### CHALLENGE
Would you repeat the listing exactly but omit every picture?
== SUPPLIED INFORMATION
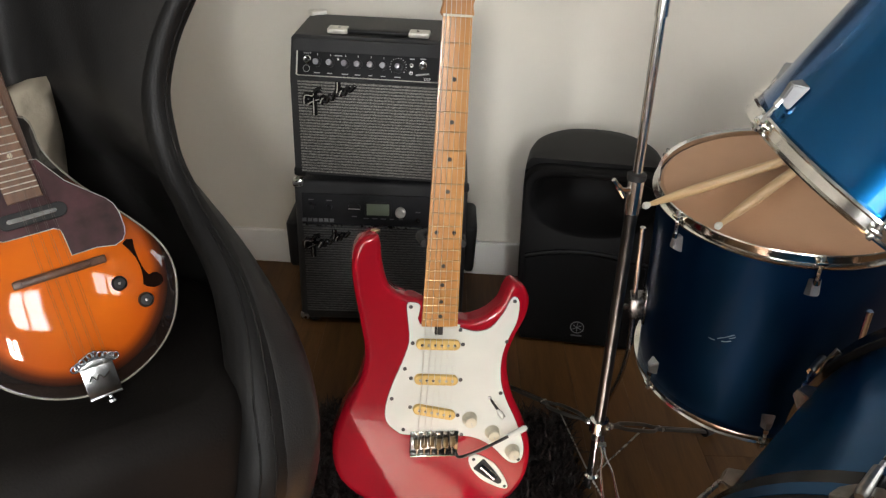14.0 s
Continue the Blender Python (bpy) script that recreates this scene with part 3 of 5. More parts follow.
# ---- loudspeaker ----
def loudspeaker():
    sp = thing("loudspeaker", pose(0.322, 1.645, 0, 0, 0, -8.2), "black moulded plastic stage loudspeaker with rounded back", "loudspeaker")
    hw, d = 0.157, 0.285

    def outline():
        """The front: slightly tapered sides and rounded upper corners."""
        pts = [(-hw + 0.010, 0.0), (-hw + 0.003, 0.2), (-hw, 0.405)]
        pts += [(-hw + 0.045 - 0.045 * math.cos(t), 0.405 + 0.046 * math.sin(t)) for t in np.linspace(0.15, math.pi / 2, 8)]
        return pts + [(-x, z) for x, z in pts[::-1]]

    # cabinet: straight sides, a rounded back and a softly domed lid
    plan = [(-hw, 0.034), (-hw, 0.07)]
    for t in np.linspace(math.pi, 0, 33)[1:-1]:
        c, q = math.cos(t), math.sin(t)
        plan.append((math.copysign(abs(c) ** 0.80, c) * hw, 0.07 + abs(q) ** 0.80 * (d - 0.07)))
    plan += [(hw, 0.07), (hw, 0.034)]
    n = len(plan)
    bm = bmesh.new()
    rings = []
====
### WRITTEN ANSWER
14.0 s
Continue the Blender Python (bpy) script that recreates this scene with part 3 of 5. More parts follow.
# ---- loudspeaker ----
def loudspeaker():
    sp = thing("loudspeaker", pose(0.322, 1.645, 0, 0, 0, -8.2), "black moulded plastic stage loudspeaker with rounded back", "loudspeaker")
    hw, d = 0.157, 0.285

    def outline():
        """The front: slightly tapered sides and rounded upper corners."""
        pts = [(-hw + 0.010, 0.0), (-hw + 0.003, 0.2), (-hw, 0.405)]
        pts += [(-hw + 0.045 - 0.045 * math.cos(t), 0.405 + 0.046 * math.sin(t)) for t in np.linspace(0.15, math.pi / 2, 8)]
        return pts + [(-x, z) for x, z in pts[::-1]]

    # cabinet: straight sides, a rounded back and a softly domed lid
    plan = [(-hw, 0.034), (-hw, 0.07)]
    for t in np.linspace(math.pi, 0, 33)[1:-1]:
        c, q = math.cos(t), math.sin(t)
        plan.append((math.copysign(abs(c) ** 0.80, c) * hw, 0.07 + abs(q) ** 0.80 * (d - 0.07)))
    plan += [(hw, 0.07), (hw, 0.034)]
    n = len(plan)
    bm = bmesh.new()
    rings = []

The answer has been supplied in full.